LVSL – Quel peut être l’apport du marxisme à la lutte antiraciste ?

Florian Gulli – Le marxisme offre des outils pour penser les conditions économiques et sociales qui nourrissent les représentations racistes. J’ai publié une anthologie aux éditions de l’humanité (Antiracisme. 150 ans de combats, 2022), qui rassemble 40 textes montrant la richesse de cette tradition.

Il n’existe pas de modèle général pour penser le racisme. Chaque contexte doit être analysé dans ses particularités : l’apartheid en Afrique du Sud, les tensions urbaines en France, ou les nouvelles formes de discrimination contemporaines. Le marxisme permet de chercher le terreau sur lequel ces représentations se développent.

Aujourd’hui, cependant, tout semble réduit au symbolique ou à l’inconscient collectif. Cela conduit à des solutions abstraites, comme l’idée d’une « thérapie générale » de la société, plutôt qu’à des actions concrètes pour résoudre des problèmes matériels.

LVSL – Pensez-vous que cette réduction au symbolique mène à exclure une partie des classes populaires ?

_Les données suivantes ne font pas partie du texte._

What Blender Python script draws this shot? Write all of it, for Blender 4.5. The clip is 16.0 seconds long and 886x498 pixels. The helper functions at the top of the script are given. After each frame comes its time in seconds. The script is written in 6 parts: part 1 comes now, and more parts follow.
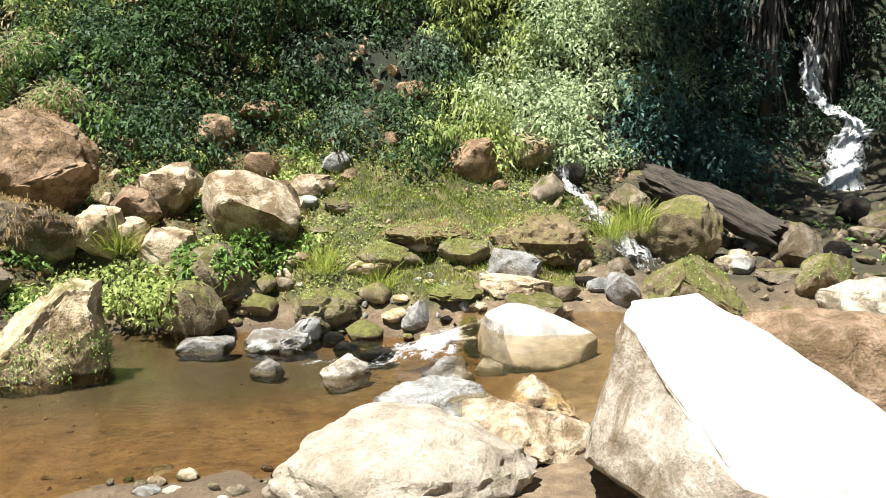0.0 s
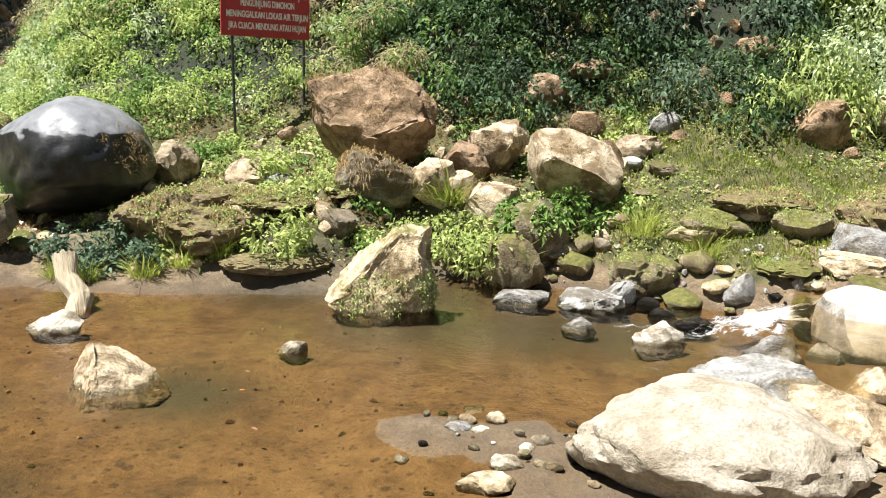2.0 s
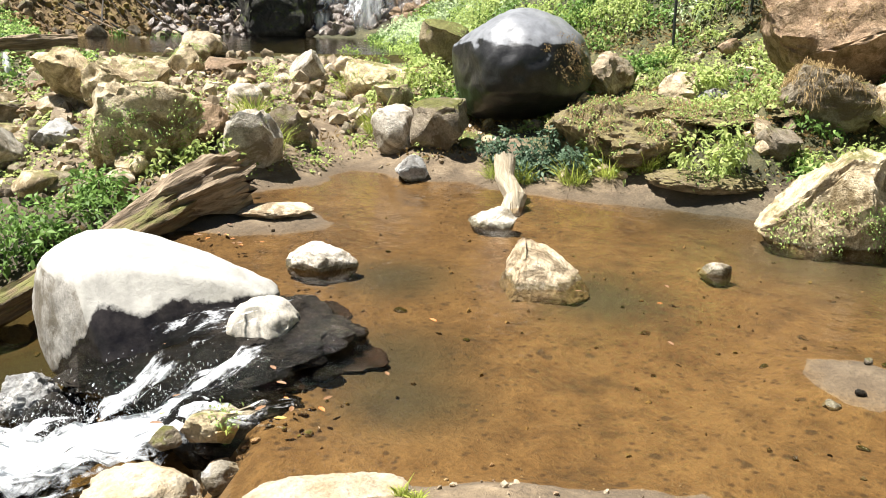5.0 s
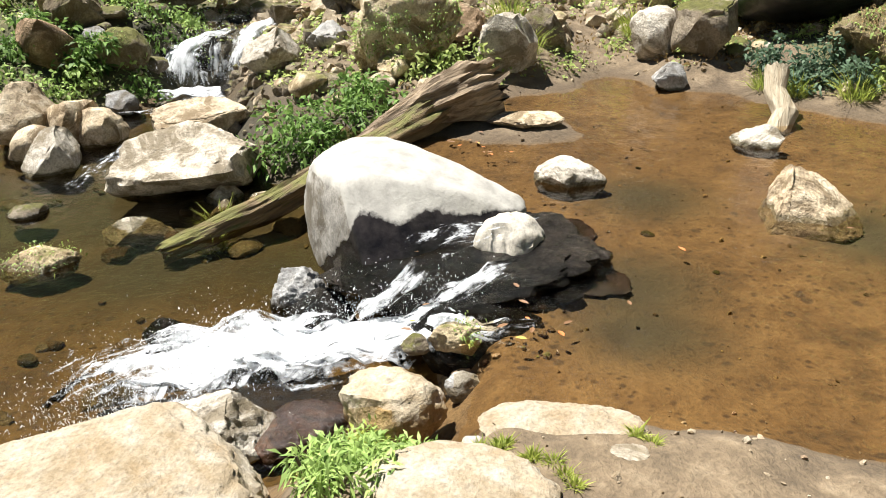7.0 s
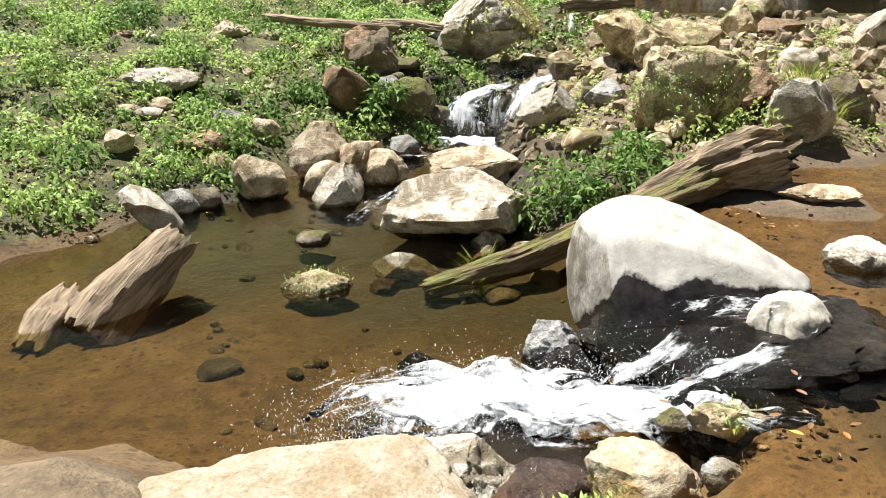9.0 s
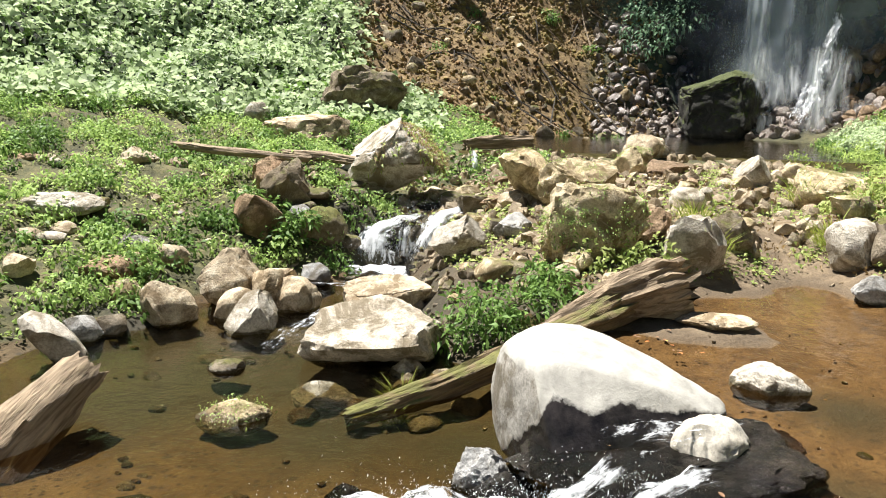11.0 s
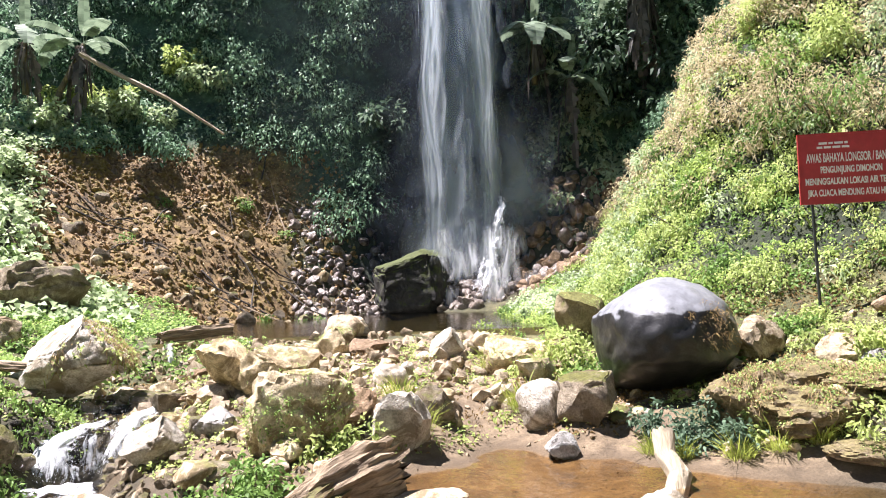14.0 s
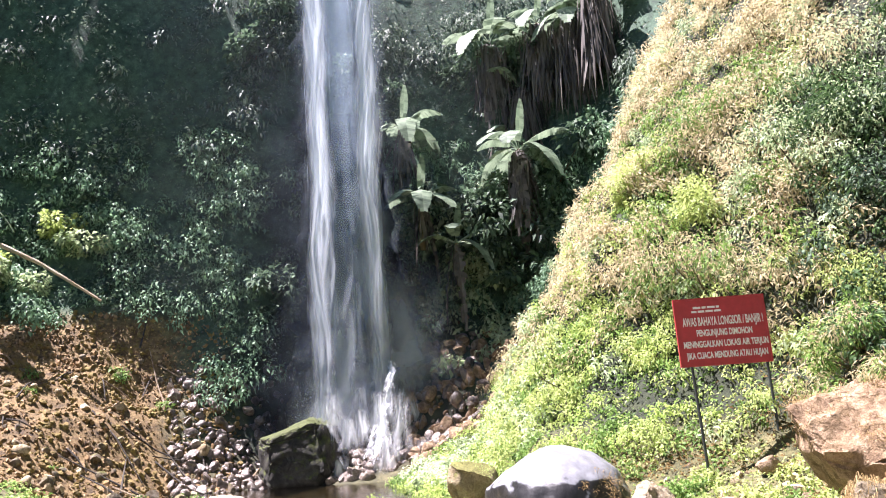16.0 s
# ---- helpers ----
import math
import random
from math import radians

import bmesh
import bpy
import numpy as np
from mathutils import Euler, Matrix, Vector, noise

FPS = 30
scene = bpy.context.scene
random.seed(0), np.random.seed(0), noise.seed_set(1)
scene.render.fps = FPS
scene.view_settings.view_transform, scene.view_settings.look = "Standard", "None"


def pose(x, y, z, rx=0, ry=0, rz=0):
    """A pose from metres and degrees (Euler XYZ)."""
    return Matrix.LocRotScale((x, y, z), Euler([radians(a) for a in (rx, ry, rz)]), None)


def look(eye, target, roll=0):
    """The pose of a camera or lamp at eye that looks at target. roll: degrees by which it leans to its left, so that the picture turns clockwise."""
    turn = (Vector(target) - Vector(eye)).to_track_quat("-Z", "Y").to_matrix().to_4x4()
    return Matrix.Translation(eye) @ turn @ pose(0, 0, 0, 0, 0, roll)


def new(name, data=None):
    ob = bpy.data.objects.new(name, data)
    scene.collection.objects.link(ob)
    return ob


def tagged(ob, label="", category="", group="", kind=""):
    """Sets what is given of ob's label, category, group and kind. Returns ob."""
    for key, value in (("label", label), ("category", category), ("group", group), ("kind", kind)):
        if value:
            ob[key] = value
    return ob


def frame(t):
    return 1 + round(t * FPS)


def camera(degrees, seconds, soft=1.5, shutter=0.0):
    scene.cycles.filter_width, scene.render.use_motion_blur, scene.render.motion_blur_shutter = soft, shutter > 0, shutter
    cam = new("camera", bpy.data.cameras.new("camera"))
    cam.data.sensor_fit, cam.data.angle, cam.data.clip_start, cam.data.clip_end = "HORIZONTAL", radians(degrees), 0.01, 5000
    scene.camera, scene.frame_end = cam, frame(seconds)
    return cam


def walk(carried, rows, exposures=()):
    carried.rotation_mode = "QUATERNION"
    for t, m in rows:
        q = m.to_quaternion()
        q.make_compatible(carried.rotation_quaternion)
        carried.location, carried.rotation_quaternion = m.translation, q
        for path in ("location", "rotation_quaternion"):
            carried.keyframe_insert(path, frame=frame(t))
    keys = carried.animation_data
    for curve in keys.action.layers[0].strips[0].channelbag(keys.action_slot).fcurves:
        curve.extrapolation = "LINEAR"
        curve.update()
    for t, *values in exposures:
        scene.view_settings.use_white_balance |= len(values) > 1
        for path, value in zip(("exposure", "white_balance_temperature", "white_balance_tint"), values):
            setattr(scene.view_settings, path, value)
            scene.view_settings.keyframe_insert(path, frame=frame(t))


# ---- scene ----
cam = camera(57.20, 16.0, soft=1.0)
PATH = [
    (0, pose(0.228, -0.031, 2.065, 82.92, -0.90, 0.05)),
    (0.5, pose(0.188, 0.006, 2.056, 83.26, 0.25, 8.86)),
    (1, pose(0.221, 0.060, 2.009, 82.52, -0.10, 17.03)),
    (1.5, pose(0.208, 0.086, 1.996, 81.30, -1.06, 19.46)),
    (2, pose(0.196, 0.076, 1.991, 79.98, -1.70, 22.51)),
    (2.5, pose(0.199, 0.073, 1.993, 78.71, -1.89, 25.46)),
    (3, pose(0.197, 0.075, 1.979, 77.82, -1.81, 28.90)),
    (3.5, pose(0.187, 0.091, 1.964, 76.43, -1.79, 33.94)),
    (4, pose(0.159, 0.120, 1.918, 74.34, -1.24, 39.72)),
    (4.5, pose(0.083, 0.101, 1.894, 74.13, -1.21, 46.66)),
    (4.7, pose(0.069, 0.095, 1.884, 74.16, -1.20, 48.88)),
    (6.8, pose(0.002, 0.089, 2.035, 66.63, 0.66, 66.13)),
    (7, pose(-0.023, 0.100, 2.022, 66.37, 0.96, 68.79)),
    (7.5, pose(-0.054, 0.102, 1.996, 65.60, 1.56, 75.23)),
    (8, pose(-0.068, 0.095, 1.991, 65.49, 1.39, 77.77)),
    (8.5, pose(-0.102, 0.098, 1.982, 67.10, 1.74, 81.57)),
    (8.7, pose(-0.135, 0.085, 1.965, 68.37, 1.34, 84.33)),
    (9.75, pose(-0.110, -0.060, 1.965, 75.07, -0.03, 90.38)),
    (10.8, pose(-0.077, -0.187, 1.974, 79.44, -0.87, 82.83)),
    (11, pose(-0.083, -0.177, 1.972, 79.84, -1.06, 80.41)),
    (11.5, pose(-0.069, -0.172, 1.975, 81.41, -1.08, 74.72)),
    (12, pose(-0.114, -0.133, 1.973, 83.35, -0.17, 67.98)),
    (12.5, pose(-0.136, -0.115, 1.980, 85.82, 0.45, 64.62)),
    (13, pose(-0.158, -0.105, 1.989, 88.14, 1.14, 63.18)),
    (13.5, pose(-0.150, -0.101, 2.009, 90.13, 1.79, 61.62)),
    (14, pose(-0.173, -0.088, 2.020, 92.32, 2.18, 59.74)),
    (14.5, pose(-0.172, -0.059, 2.045, 94.92, 3.02, 59.07)),
    (15, pose(-0.166, -0.071, 2.057, 97.00, 3.05, 58.70)),
    (15.5, pose(-0.209, -0.011, 2.060, 99.04, 2.87, 55.92)),
    (16, pose(-0.254, 0.025, 2.134, 103.25, 3.98, 52.28)),
]
walk(cam, PATH, exposures=[(0.0, 1.41, 5900, 11), (2.5, 1.48, 5900, 11), (4.5, 1.64, 5900, 11), (7.3, 1.36, 5900, 11), (11.0, 1.46, 5900, 11), (13.0, 1.72, 5750, 17), (16.0, 2.37, 5700, 29)])

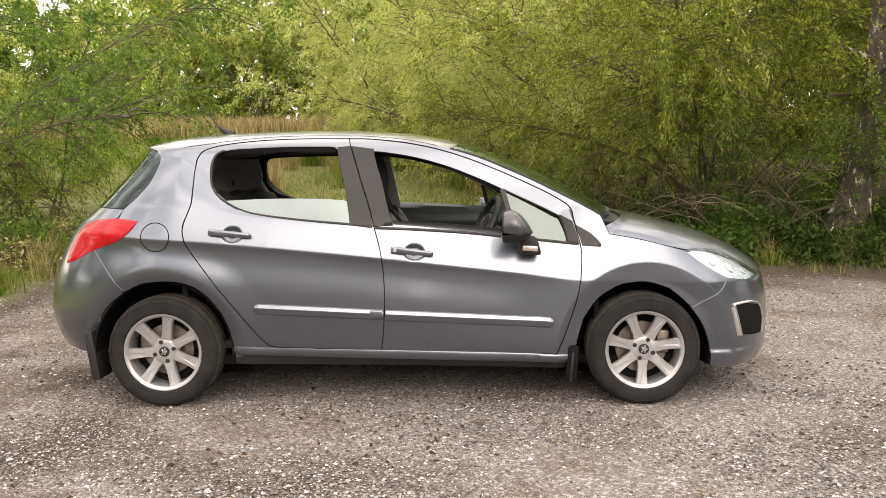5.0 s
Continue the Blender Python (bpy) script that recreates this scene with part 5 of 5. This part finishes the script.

FG – Oui, et c’est justement ce que je critique. En ignorant les causes matérielles du racisme, on abandonne de facto les classes populaires. Si on les considère comme irrémédiablement racistes, on leur tourne le dos. Mais dans ce cas, il faut être cohérent : on cesse de se revendiquer socialiste ou communiste, et on devient un libéral assumé.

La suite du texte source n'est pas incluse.